BACKGROUND: Morbidly obese patients are at high risk for perioperative complications, including surgical site infections. Baseline arterial oxygenation is low in the morbidly obese, leading to low tissue oxygenation, which in turn is a primary determinant of infection risk. We therefore tested the hypothesis that extending intraoperative supplemental oxygen 12 to 16 hours into the postoperative period reduces the risk of surgical site infection and healing-related complications.
METHODS: Morbidly obese patients having open or laparoscopic bariatric surgery were given 80% inspired oxygen intraoperatively. Postoperatively, patients were randomly assigned to either 2 L/min of oxygen via nasal cannula or approximately 80% supplemental inspired oxygen after tracheal extubation until the first postoperative morning.
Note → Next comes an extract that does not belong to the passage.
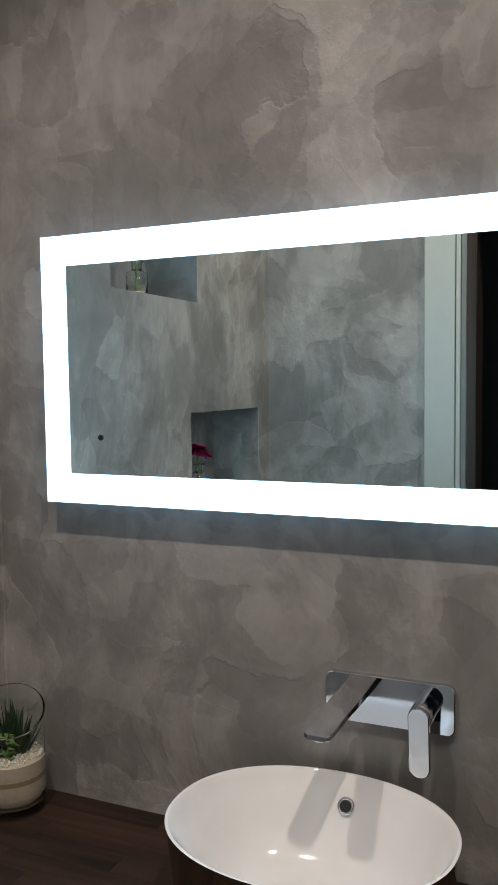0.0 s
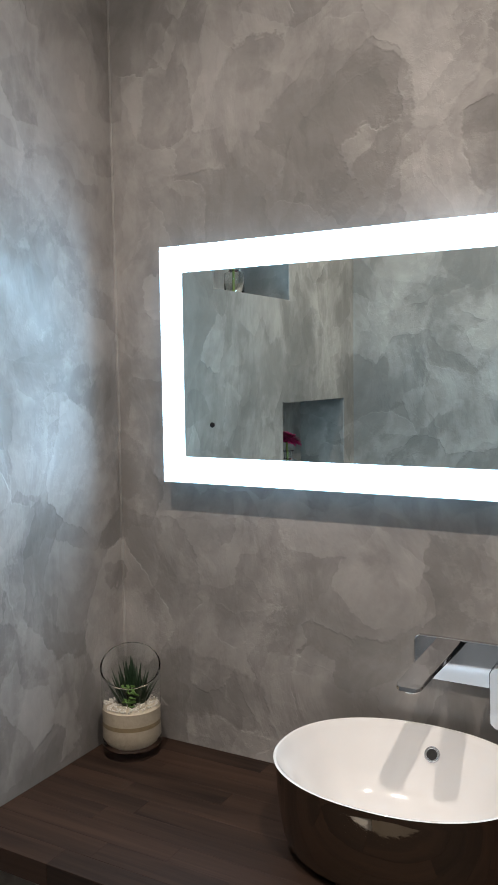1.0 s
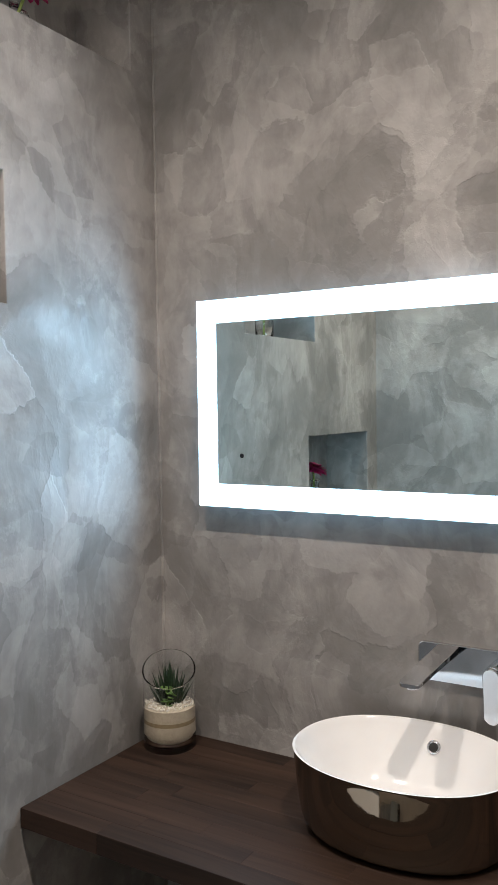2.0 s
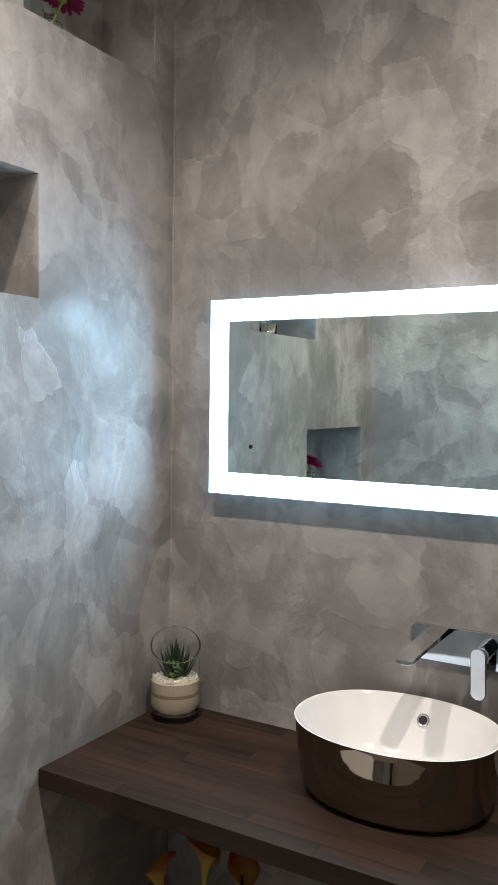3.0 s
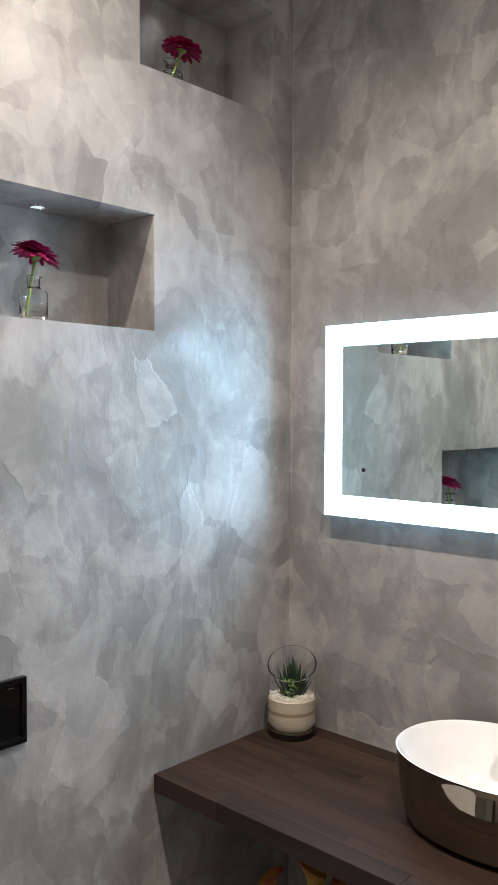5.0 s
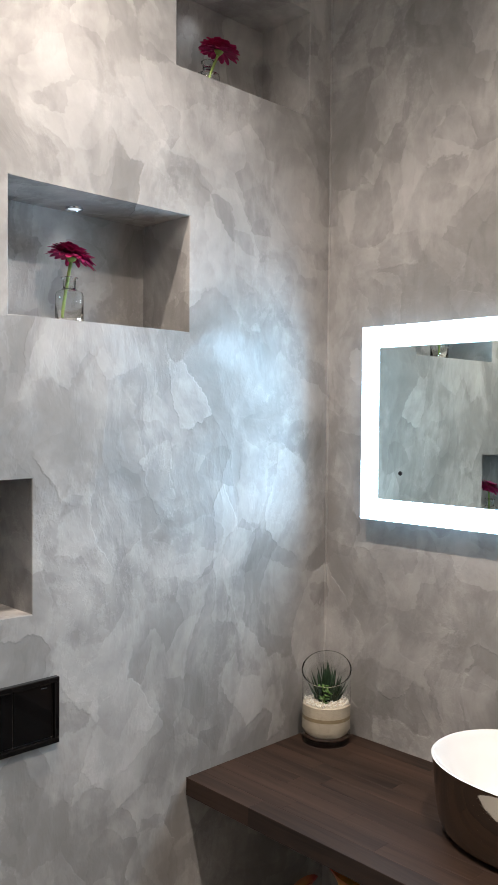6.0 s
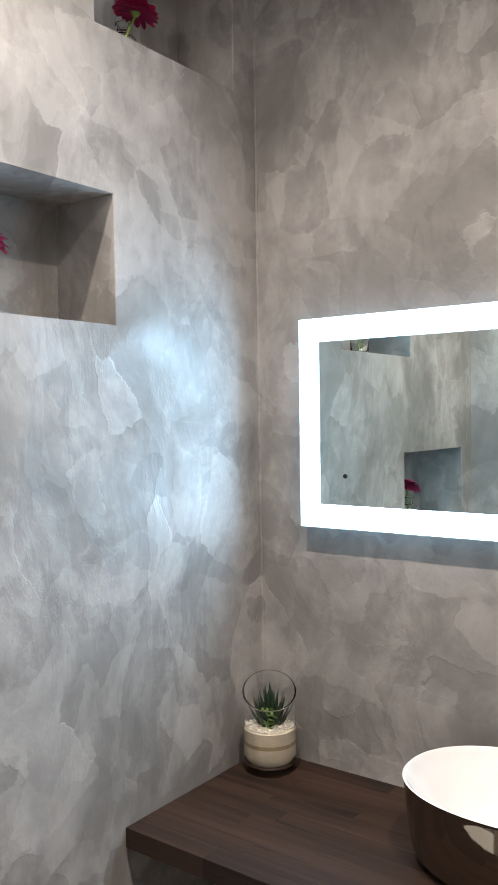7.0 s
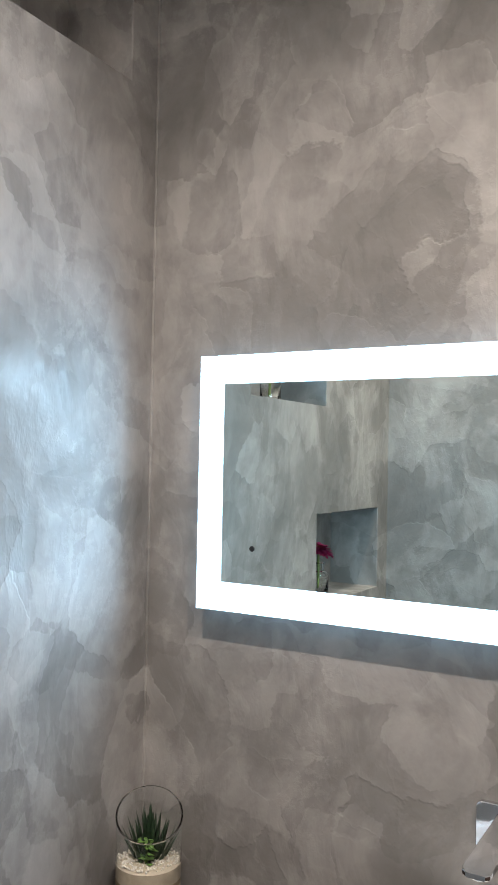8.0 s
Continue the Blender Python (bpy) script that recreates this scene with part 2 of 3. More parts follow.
def lathe(bm, profile, n=32, x=0.0, y=0.0, close_start=True, close_end=True):
    return rings(bm, [circle(r, z, n, x, y) for r, z in profile], close_start, close_end)


def tube(bm, pts, radii, n=8):
    """A tube along a line of points."""
    loops = []
    for k, p in enumerate(pts):
        d = (Vector(pts[min(k + 1, len(pts) - 1)]) - Vector(pts[max(k - 1, 0)])).normalized()
        u = d.cross(Vector((0.31, 0.95, 0.05))).normalized()
        w = d.cross(u)
        loops.append([Vector(p) + radii[k] * (math.cos(a) * u + math.sin(a) * w) for a in (2 * math.pi * i / n for i in range(n))])
    return rings(bm, loops, True, True)


# ---- the room ----
MIR_Y = -0.040
TOP = 0.831
SOUTH = -1.515
EAST = 1.86
DOOR0, DOOR1, DOORH = 0.725, 1.70, 2.16
NICHES = [(-0.549, -0.0905, 2.5005, 2.775), (-0.971, -0.5065, 1.893, 2.1645), (-1.420, -0.9185, 1.2895, 1.566)]
DEPTH = 0.178


def wall(name, label, x0, x1, y0, y1, z0, z1):
    return tagged(part(name, box(bmesh.new(), x0, x1, y0, y1, z0, z1), PLASTER), label, "wall", kind="structure")


wall("wall_north", "grey-brown burnished plaster wall behind the lit mirror", -0.30, EAST + 0.15, 0.0, 0.15, 0.0, CEIL)
wall("wall_east", "grey-brown burnished plaster side wall", EAST, EAST + 0.15, SOUTH - 0.13, 0.0, 0.0, CEIL)


def west_wall():
    """A wall with three stepped niches let into it."""
    bm = bmesh.new()
    ys = sorted({SOUTH - 0.13, 0.0, *[v for n in NICHES for v in n[:2]]})
    zs = sorted({0.0, CEIL, *[v for n in NICHES for v in n[2:]]})
    grid = {(y, z): bm.verts.new((0, y, z)) for y in ys for z in zs}
    for y0, y1 in zip(ys, ys[1:]):
        for z0, z1 in zip(zs, zs[1:]):
            cy, cz = (y0 + y1) / 2, (z0 + z1) / 2
            if not any(n[0] < cy < n[1] and n[2] < cz < n[3] for n in NICHES):
                bm.faces.new((grid[y0, z0], grid[y1, z0], grid[y1, z1], grid[y0, z1]))
    lips = []
    for y0, y1, z0, z1 in NICHES:
        fy = [y for y in ys if y0 <= y <= y1]
        fz = [z for z in zs if z0 <= z <= z1]
        loop = [(y, z0) for y in fy] + [(y1, z) for z in fz[1:]] + [(y, z1) for y in fy[-2::-1]] + [(y0, z) for z in fz[-2:0:-1]]
        back = {p: bm.verts.new((-DEPTH, *p)) for p in loop}
        for p, q in zip(loop, loop[1:] + loop[:1]):
            bm.faces.new((grid[p], grid[q], back[q], back[p]))
            lips.append(bm.edges.get((grid[p], grid[q])))
        bm.faces.new([back[p] for p in loop])
    bmesh.ops.bevel(bm, geom=lips, offset=0.0025, segments=2, profile=0.5, affect="EDGES")
    y0, y1 = SOUTH - 0.13, 0.0
    box(bm, -0.33, -0.30, y0, y1, 0, CEIL)
    ob = part("wall_west", bm, PLASTER)
    return tagged(ob, "pale grey burnished plaster wall with three stepped niches", "wall", kind="structure")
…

The risks of surgical site infection and of major healing-related complications were evaluated 60 days after surgery.
RESULTS: In a preplanned interim analysis based on the initial 400 patients, the overall observed incidence of the collapsed composite of major complications was 13.3%; the observed incidence of components of the composite outcome ranged from 0% (peritonitis) to 8.5% (surgical wound infection). The estimated relative risk of any ≥1 major complications occurring within the first 60 days after surgery, adjusting for study site, was 0.94 (95% confidence interval, 0.52–1.68) (P = 0.80, Cochran–Mantel–Haenszel). The Executive Committee thus stopped the trial for futility.
CONCLUSIONS: Supplemental postoperative oxygen does not reduce the risk of surgical site infection rate and healing-related postoperative complications in patients having gastric bypass surgery.